A ground offensive by Peshmerga-led troops was launched to retake former Kurdish villages near Khazir, to the east of Mosul, from Islamic State (Isis). The military operation involved around 5,500 Peshmerga fighters including Zeravani Special Forces, a paramilitary Kurdish outfit.

In a pre-dawn raid, soldiers re-took abandoned villages in Isis-held territory which was once populated by Kurds. "I am very happy to help liberate these villages today, because they are Kurds like us," First Lt. Hemin Rashid, a Zeravani Peshmerga fighter from Halabja told media outlet Rudaw.

"Isis is seeing our forces but we cannot see them because they hide inside civilian homes and in tunnels," Zeravani spokesman Dilshad Mawlood said. Fighting appeared heavy. Trucks came back from the frontline with the wounded as mortar fire and roadside bombs hampered the advance.

Mawlood told Rudaw that, "other than taking the villages, the other goal is to push Isis threat further from the town of Khabat, and the third goal is to get closer to the final goal that is Mosul."

A joint offensive on Mosul, Iraq's second-largest city and an Isis stronghold involves coordination between Iraq's military, Kurdish forces and the international coalition.

"This is one of the many shaping operations expected to increase pressure on Isil [Isis] in and around Mosul in preparation for an eventual assault on the city," said a statement from the Kurdistan Region Security Council (KRSC) announcing the operation.

Loaders and excavators dug trenches and built dirt mounds as Kurdish forces advanced. "They are digging trenches to make sure suicide trucks don't come this way and then the main confrontation will start," explained Qadir Hama Saleh, a Peshmerga from Kirkuk.

Troops from the US-led coalition were seen close to the front line of the offensive in armoured vehicles outside the village of Hassan Shami. A Reuters report claimed they were American but this was not confirmed officially.
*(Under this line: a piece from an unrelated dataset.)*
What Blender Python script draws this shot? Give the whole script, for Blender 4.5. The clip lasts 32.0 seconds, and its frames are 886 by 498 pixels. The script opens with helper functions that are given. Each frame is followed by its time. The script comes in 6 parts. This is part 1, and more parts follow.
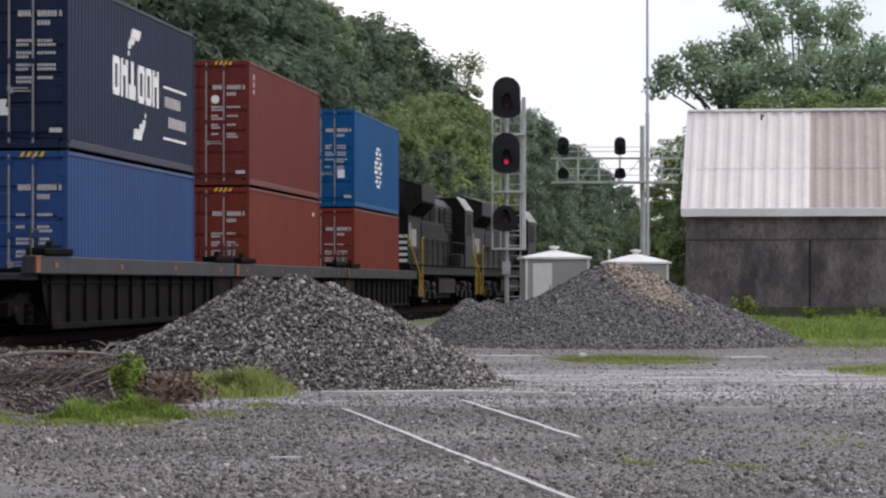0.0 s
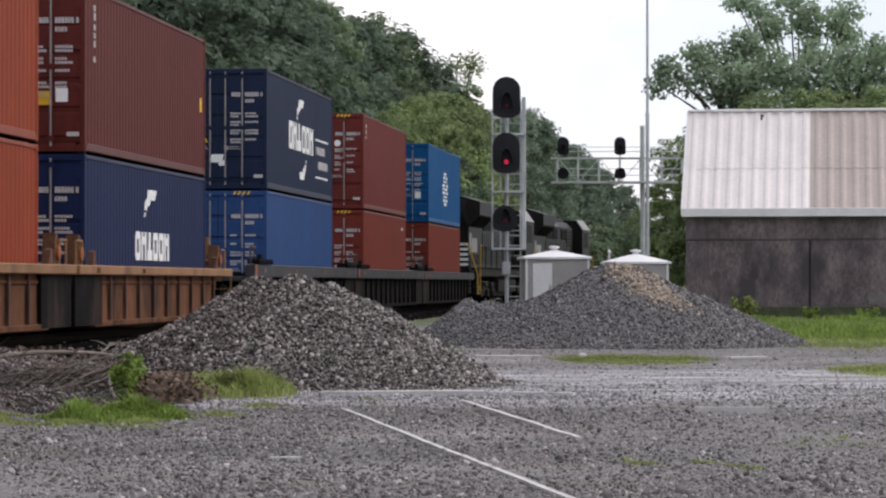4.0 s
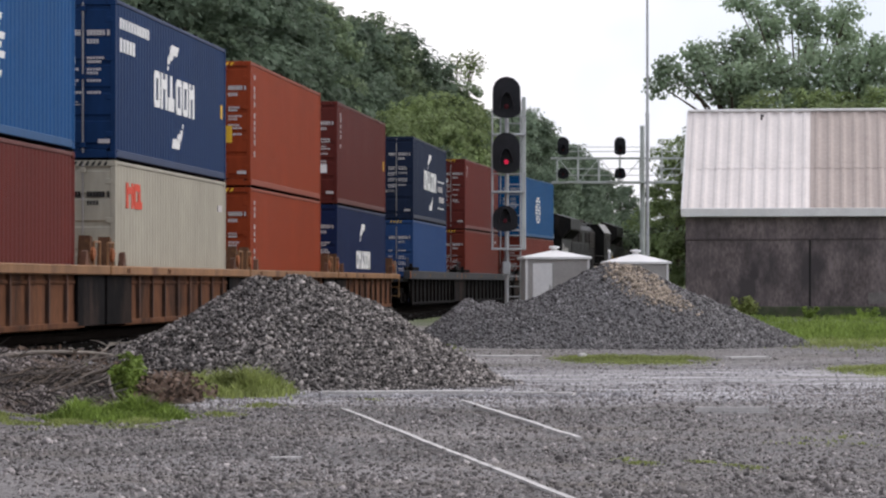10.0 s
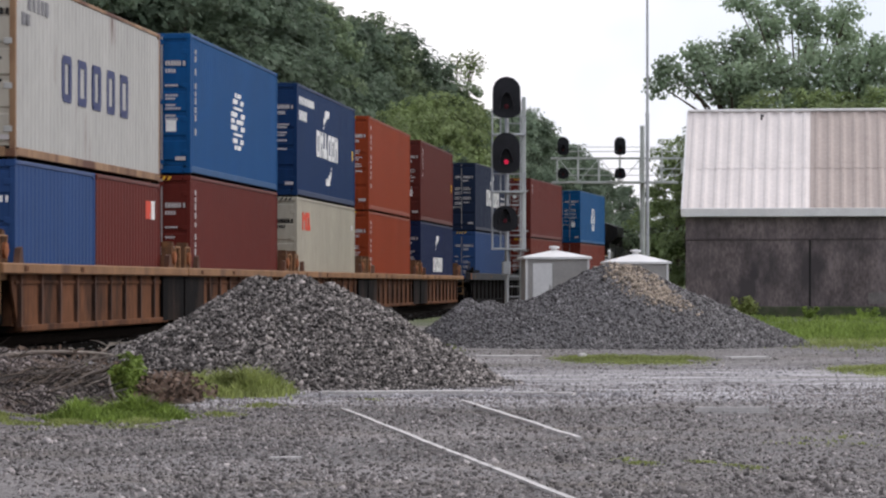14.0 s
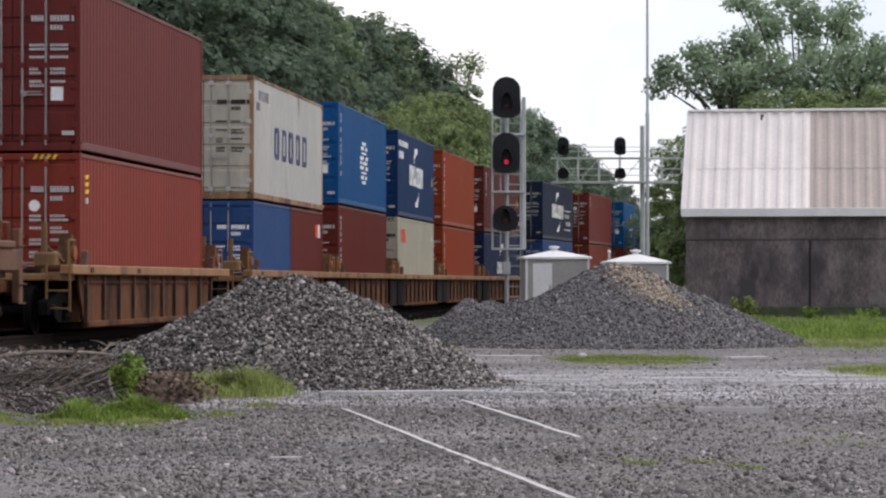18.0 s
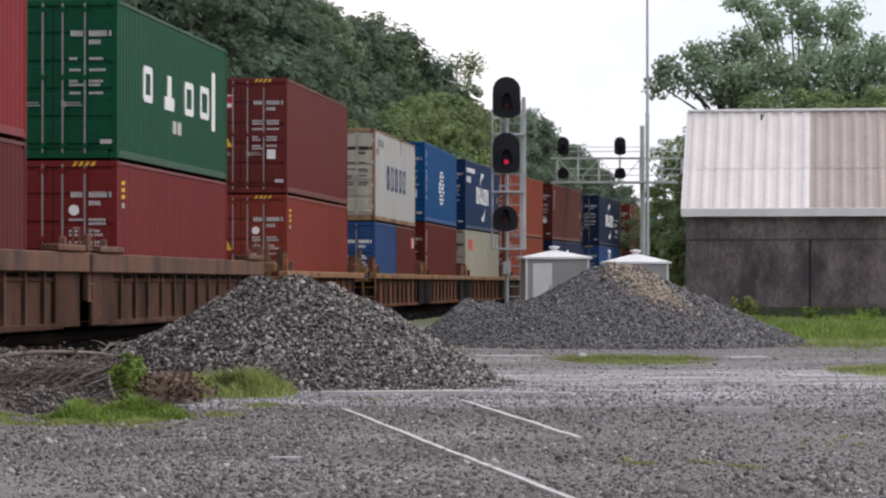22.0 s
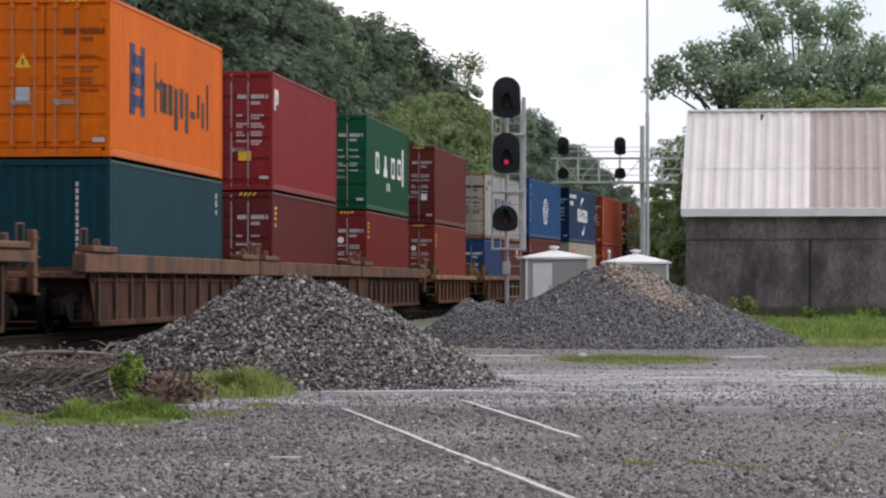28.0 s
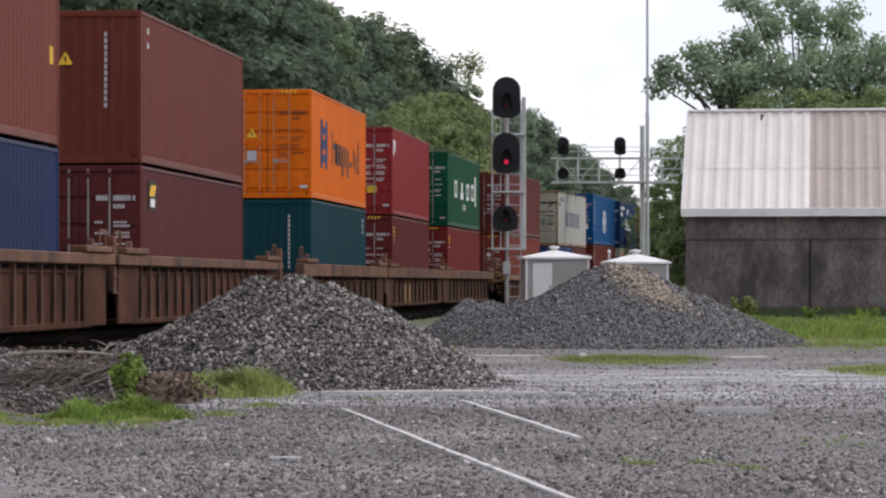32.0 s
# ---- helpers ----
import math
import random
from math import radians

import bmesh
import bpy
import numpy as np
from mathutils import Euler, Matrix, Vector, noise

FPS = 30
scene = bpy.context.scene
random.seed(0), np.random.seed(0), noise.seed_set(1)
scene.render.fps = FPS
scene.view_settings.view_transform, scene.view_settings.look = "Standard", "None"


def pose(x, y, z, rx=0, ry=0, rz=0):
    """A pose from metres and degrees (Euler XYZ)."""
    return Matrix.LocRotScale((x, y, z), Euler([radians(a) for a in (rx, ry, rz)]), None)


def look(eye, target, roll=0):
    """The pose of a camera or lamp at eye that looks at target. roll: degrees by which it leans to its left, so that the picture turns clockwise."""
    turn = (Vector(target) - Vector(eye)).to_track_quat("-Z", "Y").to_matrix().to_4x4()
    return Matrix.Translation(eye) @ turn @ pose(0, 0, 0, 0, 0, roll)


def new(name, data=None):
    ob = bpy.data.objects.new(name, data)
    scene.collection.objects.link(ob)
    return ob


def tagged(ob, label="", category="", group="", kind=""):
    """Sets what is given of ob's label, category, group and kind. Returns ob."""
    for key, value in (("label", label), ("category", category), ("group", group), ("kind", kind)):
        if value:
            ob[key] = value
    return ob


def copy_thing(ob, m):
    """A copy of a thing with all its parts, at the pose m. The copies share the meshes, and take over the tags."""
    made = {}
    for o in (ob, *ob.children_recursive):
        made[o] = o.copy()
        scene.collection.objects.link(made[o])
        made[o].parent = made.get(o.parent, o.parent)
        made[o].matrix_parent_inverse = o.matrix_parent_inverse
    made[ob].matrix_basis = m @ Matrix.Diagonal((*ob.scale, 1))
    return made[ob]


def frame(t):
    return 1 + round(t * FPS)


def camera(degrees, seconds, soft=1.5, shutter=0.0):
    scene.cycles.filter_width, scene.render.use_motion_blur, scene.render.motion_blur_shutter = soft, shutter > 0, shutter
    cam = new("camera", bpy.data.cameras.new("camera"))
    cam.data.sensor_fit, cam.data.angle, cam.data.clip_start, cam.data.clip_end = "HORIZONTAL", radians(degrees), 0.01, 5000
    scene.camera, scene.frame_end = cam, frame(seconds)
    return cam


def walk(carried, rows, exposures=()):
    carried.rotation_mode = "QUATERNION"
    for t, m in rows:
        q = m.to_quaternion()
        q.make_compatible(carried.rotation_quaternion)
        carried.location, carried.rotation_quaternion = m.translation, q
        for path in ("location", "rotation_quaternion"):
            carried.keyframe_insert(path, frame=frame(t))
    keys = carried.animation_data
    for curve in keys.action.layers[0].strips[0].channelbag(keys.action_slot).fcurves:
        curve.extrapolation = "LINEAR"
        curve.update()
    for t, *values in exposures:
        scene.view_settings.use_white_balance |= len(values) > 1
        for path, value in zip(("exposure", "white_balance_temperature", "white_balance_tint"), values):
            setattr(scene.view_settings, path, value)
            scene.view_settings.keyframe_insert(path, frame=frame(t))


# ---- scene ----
SECONDS = 32.0
EYE = (0.0, 0.0, 1.5)
cam = camera(16.84, SECONDS, soft=2.25, shutter=0.5)
STAND = look(EYE, (0.0, 100.0, 2.652))
walk(cam, [(0.0, STAND), (SECONDS, STAND)], exposures=[(0.0, 0.15, 6490, 16.5), (SECONDS, 0.15, 6490, 16.5)])

# ---- overcast daylight ----
world = bpy.data.worlds.new("overcast_sky")
scene.world = world
world.use_nodes = True
wn, wl = world.node_tree.nodes, world.node_tree.links
sky = wn.new("ShaderNodeTexSky")
sky.sky_type, sky.sun_disc = "NISHITA", False
sky.sun_elevation, sky.sun_rotation = radians(45), radians(62)
sky.air_density, sky.dust_density = 1.0, 4.0
SKY_STRENGTH = 0.10
cloud = wn.new("ShaderNodeTexNoise")
cloud.inputs["Scale"].default_value, cloud.inputs["Detail"].default_value = 6.5, 4.0
ramp = wn.new("ShaderNodeValToRGB")
ramp.color_ramp.elements[0].position, ramp.color_ramp.elements[0].color = 0.44, (8.7, 9.8, 11.0, 1)
ramp.color_ramp.elements[1].position, ramp.color_ramp.elements[1].color = 0.63, (12.8, 12.7, 12.6, 1)
veil = wn.new("ShaderNodeMix")
veil.data_type = "RGBA"
veil.inputs["Factor"].default_value = 0.80
wl.new(cloud.outputs["Fac"], ramp.inputs["Fac"])
wl.new(sky.outputs["Color"], veil.inputs["A"])
wl.new(ramp.outputs["Color"], veil.inputs["B"])
wl.new(veil.outputs["Result"], wn["Background"].inputs["Color"])
wn["Background"].inputs["Strength"].default_value = SKY_STRENGTH
sun = new("sun", bpy.data.lights.new("sun", "SUN"))
sun.data.energy, sun.data.angle, sun.data.color = 1.4, radians(30), (1.0, 0.97, 0.92)
sun.matrix_world = look((62.4, 93.2, 70.7), (0, 60, 0))

# ---- materials ----
MATS = {}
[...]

The ground deployment of coalition military personnel at the front line in northern Iraq has been reported, although US Army Colonel Steve Warren, the Baghdad-based spokesmen would not confirm which country they were from.

"They may be Americans, they may be Canadians or from other nationalities," he said, when told by Reuters that some forces were reported to be wearing maple leaf patches, the emblem of Canada.